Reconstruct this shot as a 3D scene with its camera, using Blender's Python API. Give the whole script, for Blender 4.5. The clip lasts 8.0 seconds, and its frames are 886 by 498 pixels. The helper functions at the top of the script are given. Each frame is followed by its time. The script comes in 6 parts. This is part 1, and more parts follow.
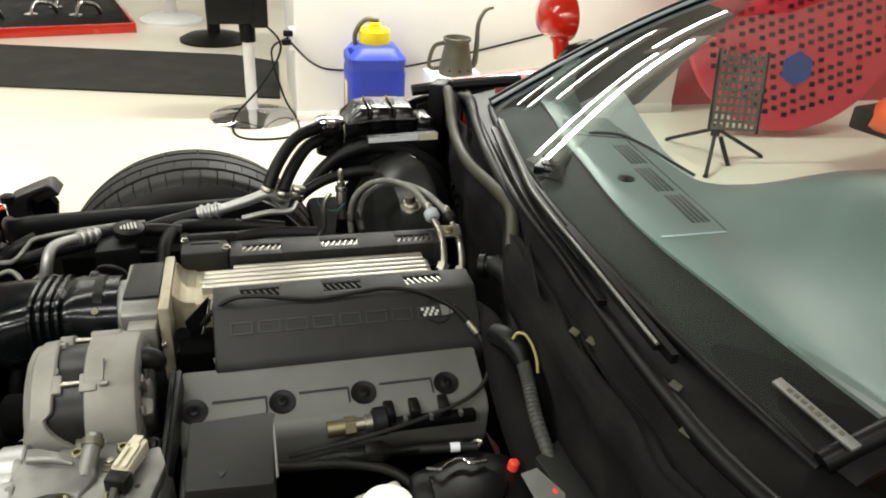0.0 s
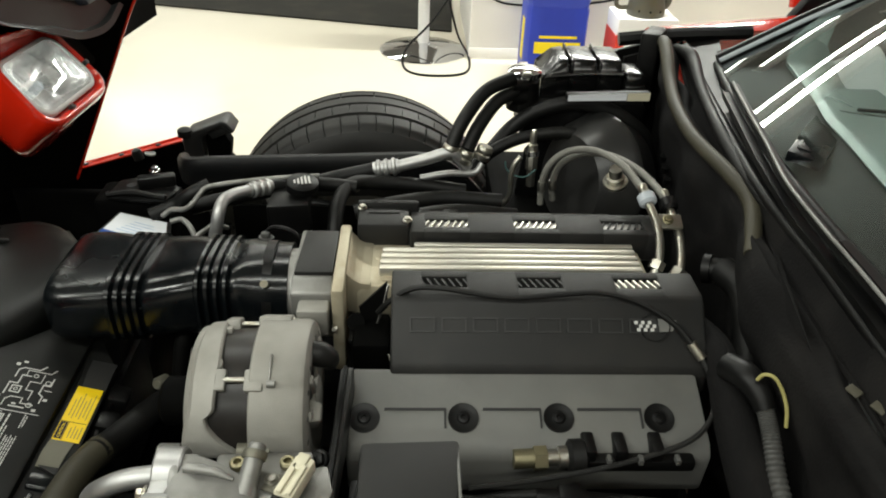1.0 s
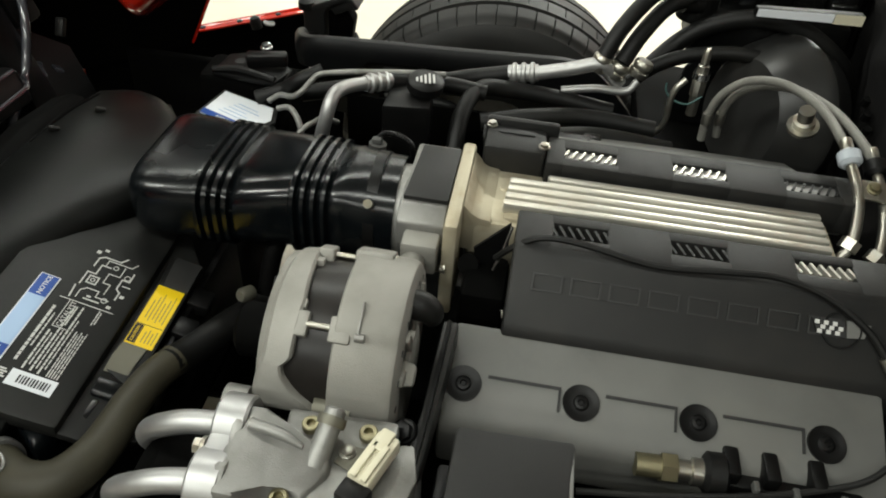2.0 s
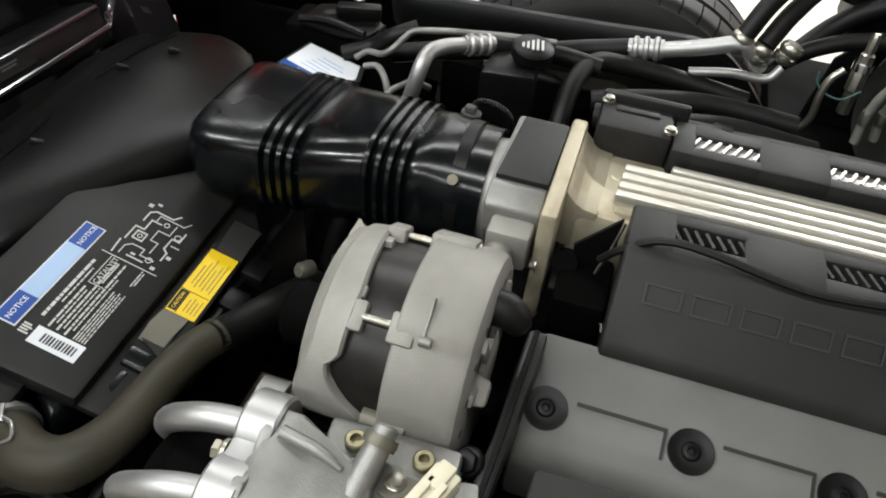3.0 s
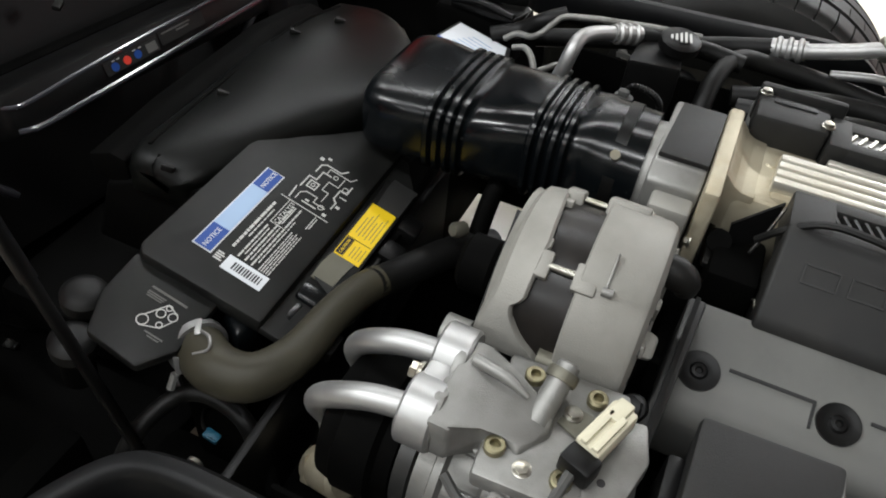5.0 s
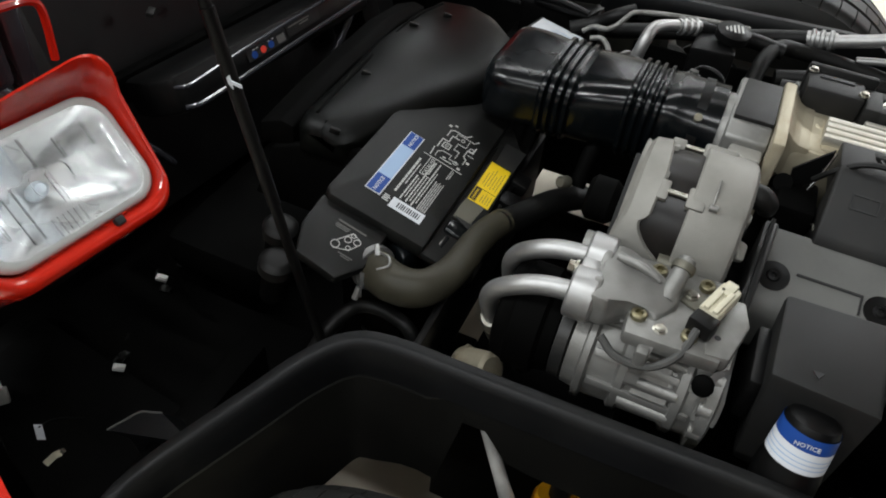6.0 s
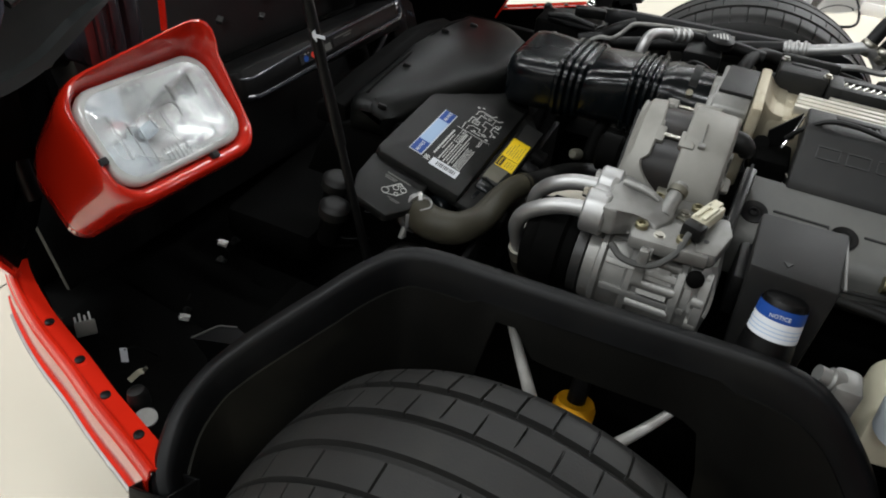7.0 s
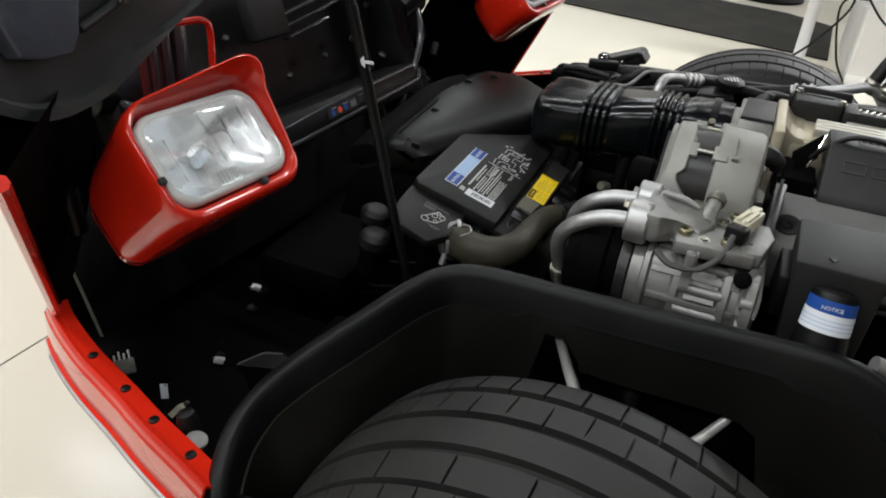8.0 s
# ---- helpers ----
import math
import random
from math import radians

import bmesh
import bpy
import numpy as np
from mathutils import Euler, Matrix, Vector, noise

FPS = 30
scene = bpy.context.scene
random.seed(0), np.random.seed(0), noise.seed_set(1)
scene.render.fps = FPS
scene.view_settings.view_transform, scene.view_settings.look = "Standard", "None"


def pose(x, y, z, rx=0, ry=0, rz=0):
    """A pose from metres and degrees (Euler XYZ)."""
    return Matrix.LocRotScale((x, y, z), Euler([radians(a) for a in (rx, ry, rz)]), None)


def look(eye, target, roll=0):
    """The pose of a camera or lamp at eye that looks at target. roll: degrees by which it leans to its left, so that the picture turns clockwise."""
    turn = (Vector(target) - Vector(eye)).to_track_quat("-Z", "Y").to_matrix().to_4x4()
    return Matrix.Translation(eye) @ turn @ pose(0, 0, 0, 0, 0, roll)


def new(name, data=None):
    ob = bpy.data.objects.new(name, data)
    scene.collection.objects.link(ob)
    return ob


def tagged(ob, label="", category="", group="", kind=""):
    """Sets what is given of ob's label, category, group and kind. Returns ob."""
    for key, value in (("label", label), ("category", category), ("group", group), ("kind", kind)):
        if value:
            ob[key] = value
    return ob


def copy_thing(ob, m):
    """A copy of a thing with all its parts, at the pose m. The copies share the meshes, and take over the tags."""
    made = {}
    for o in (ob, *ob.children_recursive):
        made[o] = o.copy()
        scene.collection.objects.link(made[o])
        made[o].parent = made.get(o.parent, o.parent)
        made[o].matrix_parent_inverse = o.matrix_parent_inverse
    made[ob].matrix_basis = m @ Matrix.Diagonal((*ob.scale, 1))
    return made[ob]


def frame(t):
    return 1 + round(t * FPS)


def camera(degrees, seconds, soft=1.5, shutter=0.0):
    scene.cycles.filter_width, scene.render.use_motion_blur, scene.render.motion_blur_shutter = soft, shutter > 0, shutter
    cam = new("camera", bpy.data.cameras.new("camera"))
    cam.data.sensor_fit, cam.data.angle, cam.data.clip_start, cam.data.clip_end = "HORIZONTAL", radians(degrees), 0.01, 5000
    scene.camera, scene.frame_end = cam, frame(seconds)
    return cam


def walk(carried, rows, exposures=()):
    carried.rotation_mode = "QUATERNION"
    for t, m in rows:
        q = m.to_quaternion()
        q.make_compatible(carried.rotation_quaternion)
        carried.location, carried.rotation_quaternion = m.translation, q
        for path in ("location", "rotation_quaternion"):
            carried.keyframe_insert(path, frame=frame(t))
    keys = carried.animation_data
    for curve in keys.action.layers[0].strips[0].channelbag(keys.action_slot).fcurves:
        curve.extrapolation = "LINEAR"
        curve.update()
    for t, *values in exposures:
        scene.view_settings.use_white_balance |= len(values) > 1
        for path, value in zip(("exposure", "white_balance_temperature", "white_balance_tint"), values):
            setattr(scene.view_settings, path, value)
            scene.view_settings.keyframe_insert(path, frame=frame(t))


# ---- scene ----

****************************************

◆ **Written problem**
Without including any pictures, reproduce the listing exactly.

◆ **Result of this exercise**
Reconstruct this shot as a 3D scene with its camera, using Blender's Python API. Give the whole script, for Blender 4.5. The clip lasts 8.0 seconds, and its frames are 886 by 498 pixels. The helper functions at the top of the script are given. Each frame is followed by its time. The script comes in 6 parts. This is part 1, and more parts follow.
0.0 s
1.0 s
2.0 s
3.0 s
5.0 s
6.0 s
7.0 s
8.0 s
# ---- helpers ----
import math
import random
from math import radians

import bmesh
import bpy
import numpy as np
from mathutils import Euler, Matrix, Vector, noise

FPS = 30
scene = bpy.context.scene
random.seed(0), np.random.seed(0), noise.seed_set(1)
scene.render.fps = FPS
scene.view_settings.view_transform, scene.view_settings.look = "Standard", "None"


def pose(x, y, z, rx=0, ry=0, rz=0):
    """A pose from metres and degrees (Euler XYZ)."""
    return Matrix.LocRotScale((x, y, z), Euler([radians(a) for a in (rx, ry, rz)]), None)


def look(eye, target, roll=0):
    """The pose of a camera or lamp at eye that looks at target. roll: degrees by which it leans to its left, so that the picture turns clockwise."""
    turn = (Vector(target) - Vector(eye)).to_track_quat("-Z", "Y").to_matrix().to_4x4()
    return Matrix.Translation(eye) @ turn @ pose(0, 0, 0, 0, 0, roll)


def new(name, data=None):
    ob = bpy.data.objects.new(name, data)
    scene.collection.objects.link(ob)
    return ob


def tagged(ob, label="", category="", group="", kind=""):
    """Sets what is given of ob's label, category, group and kind. Returns ob."""
    for key, value in (("label", label), ("category", category), ("group", group), ("kind", kind)):
        if value:
            ob[key] = value
    return ob


def copy_thing(ob, m):
    """A copy of a thing with all its parts, at the pose m. The copies share the meshes, and take over the tags."""
    made = {}
    for o in (ob, *ob.children_recursive):
        made[o] = o.copy()
        scene.collection.objects.link(made[o])
        made[o].parent = made.get(o.parent, o.parent)
        made[o].matrix_parent_inverse = o.matrix_parent_inverse
    made[ob].matrix_basis = m @ Matrix.Diagonal((*ob.scale, 1))
    return made[ob]


def frame(t):
    return 1 + round(t * FPS)


def camera(degrees, seconds, soft=1.5, shutter=0.0):
    scene.cycles.filter_width, scene.render.use_motion_blur, scene.render.motion_blur_shutter = soft, shutter > 0, shutter
    cam = new("camera", bpy.data.cameras.new("camera"))
    cam.data.sensor_fit, cam.data.angle, cam.data.clip_start, cam.data.clip_end = "HORIZONTAL", radians(degrees), 0.01, 5000
    scene.camera, scene.frame_end = cam, frame(seconds)
    return cam


def walk(carried, rows, exposures=()):
    carried.rotation_mode = "QUATERNION"
    for t, m in rows:
        q = m.to_quaternion()
        q.make_compatible(carried.rotation_quaternion)
        carried.location, carried.rotation_quaternion = m.translation, q
        for path in ("location", "rotation_quaternion"):
            carried.keyframe_insert(path, frame=frame(t))
    keys = carried.animation_data
    for curve in keys.action.layers[0].strips[0].channelbag(keys.action_slot).fcurves:
        curve.extrapolation = "LINEAR"
        curve.update()
    for t, *values in exposures:
        scene.view_settings.use_white_balance |= len(values) > 1
        for path, value in zip(("exposure", "white_balance_temperature", "white_balance_tint"), values):
            setattr(scene.view_settings, path, value)
            scene.view_settings.keyframe_insert(path, frame=frame(t))


# ---- scene ----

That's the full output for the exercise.